Directive: Copy, from the entries below, each line in which the string "that" appears.

Provided information:

_ _ _ _ _

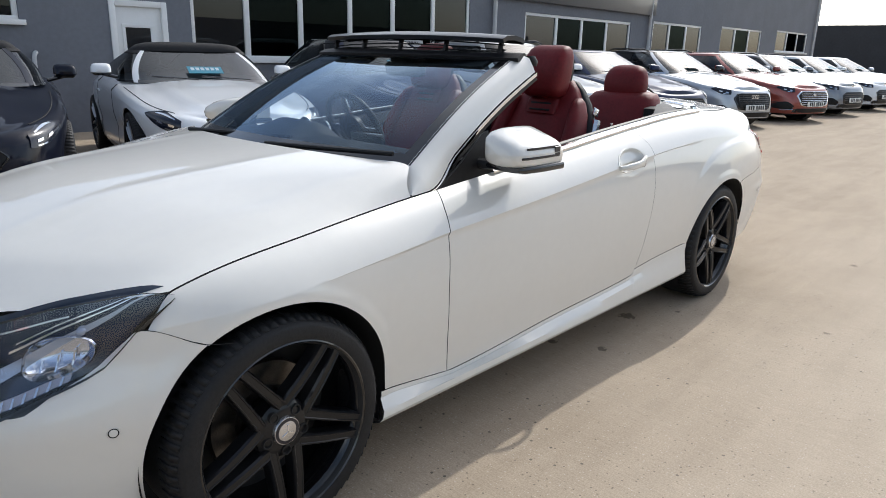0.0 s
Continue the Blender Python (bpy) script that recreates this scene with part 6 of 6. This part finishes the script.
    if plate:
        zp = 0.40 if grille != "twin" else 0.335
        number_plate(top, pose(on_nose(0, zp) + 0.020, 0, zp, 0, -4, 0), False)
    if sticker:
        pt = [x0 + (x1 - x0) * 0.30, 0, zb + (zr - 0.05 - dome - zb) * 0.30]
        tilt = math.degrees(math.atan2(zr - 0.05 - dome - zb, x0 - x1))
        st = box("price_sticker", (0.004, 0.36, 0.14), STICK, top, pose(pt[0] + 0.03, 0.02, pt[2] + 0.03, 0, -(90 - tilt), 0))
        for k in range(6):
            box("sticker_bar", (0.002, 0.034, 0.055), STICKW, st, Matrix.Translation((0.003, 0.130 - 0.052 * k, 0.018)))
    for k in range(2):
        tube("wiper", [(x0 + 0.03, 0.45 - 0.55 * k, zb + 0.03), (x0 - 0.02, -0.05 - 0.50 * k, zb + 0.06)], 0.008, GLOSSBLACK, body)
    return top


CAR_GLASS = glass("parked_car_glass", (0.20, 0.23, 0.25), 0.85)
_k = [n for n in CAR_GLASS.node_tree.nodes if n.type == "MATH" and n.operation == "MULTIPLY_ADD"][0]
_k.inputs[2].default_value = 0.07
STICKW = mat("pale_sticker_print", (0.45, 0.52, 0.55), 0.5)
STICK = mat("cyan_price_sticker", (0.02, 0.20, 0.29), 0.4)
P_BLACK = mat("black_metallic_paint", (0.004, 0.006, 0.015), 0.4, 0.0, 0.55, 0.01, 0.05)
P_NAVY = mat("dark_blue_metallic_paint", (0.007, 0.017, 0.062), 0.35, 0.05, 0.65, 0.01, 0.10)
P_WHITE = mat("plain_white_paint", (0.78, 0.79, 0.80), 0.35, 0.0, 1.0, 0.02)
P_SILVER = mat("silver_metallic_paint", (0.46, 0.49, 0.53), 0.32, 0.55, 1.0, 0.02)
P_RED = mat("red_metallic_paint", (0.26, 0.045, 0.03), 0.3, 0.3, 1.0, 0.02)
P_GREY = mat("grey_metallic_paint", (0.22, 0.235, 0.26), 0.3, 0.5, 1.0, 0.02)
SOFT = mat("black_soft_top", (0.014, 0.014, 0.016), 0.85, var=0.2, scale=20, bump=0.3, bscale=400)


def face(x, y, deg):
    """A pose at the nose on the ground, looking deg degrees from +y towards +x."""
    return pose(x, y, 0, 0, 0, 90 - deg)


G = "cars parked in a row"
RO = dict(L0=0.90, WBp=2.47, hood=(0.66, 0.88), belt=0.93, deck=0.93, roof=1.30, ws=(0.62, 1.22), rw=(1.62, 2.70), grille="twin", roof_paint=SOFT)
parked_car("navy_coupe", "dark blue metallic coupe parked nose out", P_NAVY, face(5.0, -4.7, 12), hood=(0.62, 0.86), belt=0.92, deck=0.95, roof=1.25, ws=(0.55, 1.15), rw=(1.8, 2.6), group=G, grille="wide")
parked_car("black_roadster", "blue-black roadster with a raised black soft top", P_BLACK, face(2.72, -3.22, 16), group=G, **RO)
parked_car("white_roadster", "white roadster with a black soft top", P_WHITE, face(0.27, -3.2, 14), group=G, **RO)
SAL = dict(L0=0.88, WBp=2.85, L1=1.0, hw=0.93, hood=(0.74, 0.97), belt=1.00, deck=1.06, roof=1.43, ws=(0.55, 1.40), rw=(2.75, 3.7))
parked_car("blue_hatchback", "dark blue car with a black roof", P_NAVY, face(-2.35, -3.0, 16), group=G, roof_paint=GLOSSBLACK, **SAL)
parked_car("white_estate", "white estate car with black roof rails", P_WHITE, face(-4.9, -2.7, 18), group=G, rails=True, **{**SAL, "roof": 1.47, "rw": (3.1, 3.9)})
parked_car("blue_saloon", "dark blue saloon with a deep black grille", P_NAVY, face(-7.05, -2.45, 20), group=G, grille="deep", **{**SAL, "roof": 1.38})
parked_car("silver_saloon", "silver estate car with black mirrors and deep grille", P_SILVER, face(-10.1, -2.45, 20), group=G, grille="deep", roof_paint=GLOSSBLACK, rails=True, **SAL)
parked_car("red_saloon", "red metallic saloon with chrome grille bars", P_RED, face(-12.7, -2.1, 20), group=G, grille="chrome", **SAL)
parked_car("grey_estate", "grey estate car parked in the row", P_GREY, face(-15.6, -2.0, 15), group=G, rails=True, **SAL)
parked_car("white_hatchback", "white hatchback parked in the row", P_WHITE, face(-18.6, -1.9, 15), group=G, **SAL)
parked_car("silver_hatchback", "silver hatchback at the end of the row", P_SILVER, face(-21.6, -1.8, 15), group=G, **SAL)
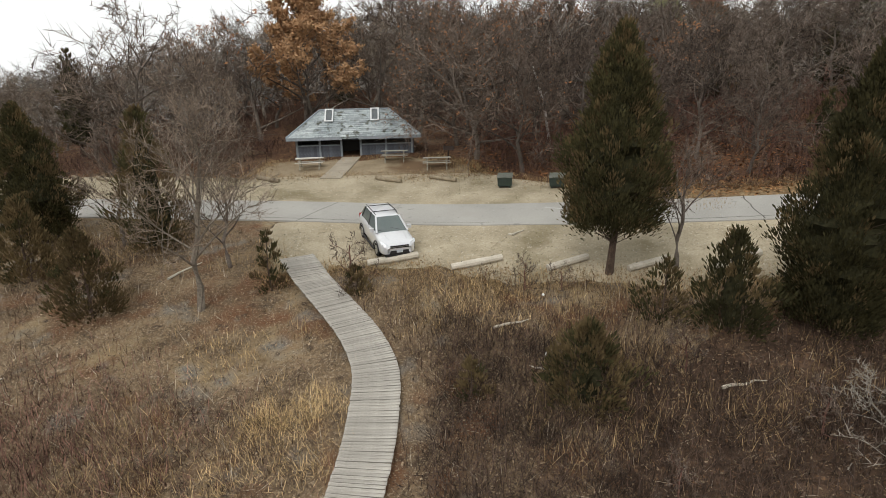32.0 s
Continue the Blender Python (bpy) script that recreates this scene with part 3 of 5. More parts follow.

_ _ _ _ _

Task solution:
Continue the Blender Python (bpy) script that recreates this scene with part 6 of 6. This part finishes the script.
Continue the Blender Python (bpy) script that recreates this scene with part 3 of 5. More parts follow.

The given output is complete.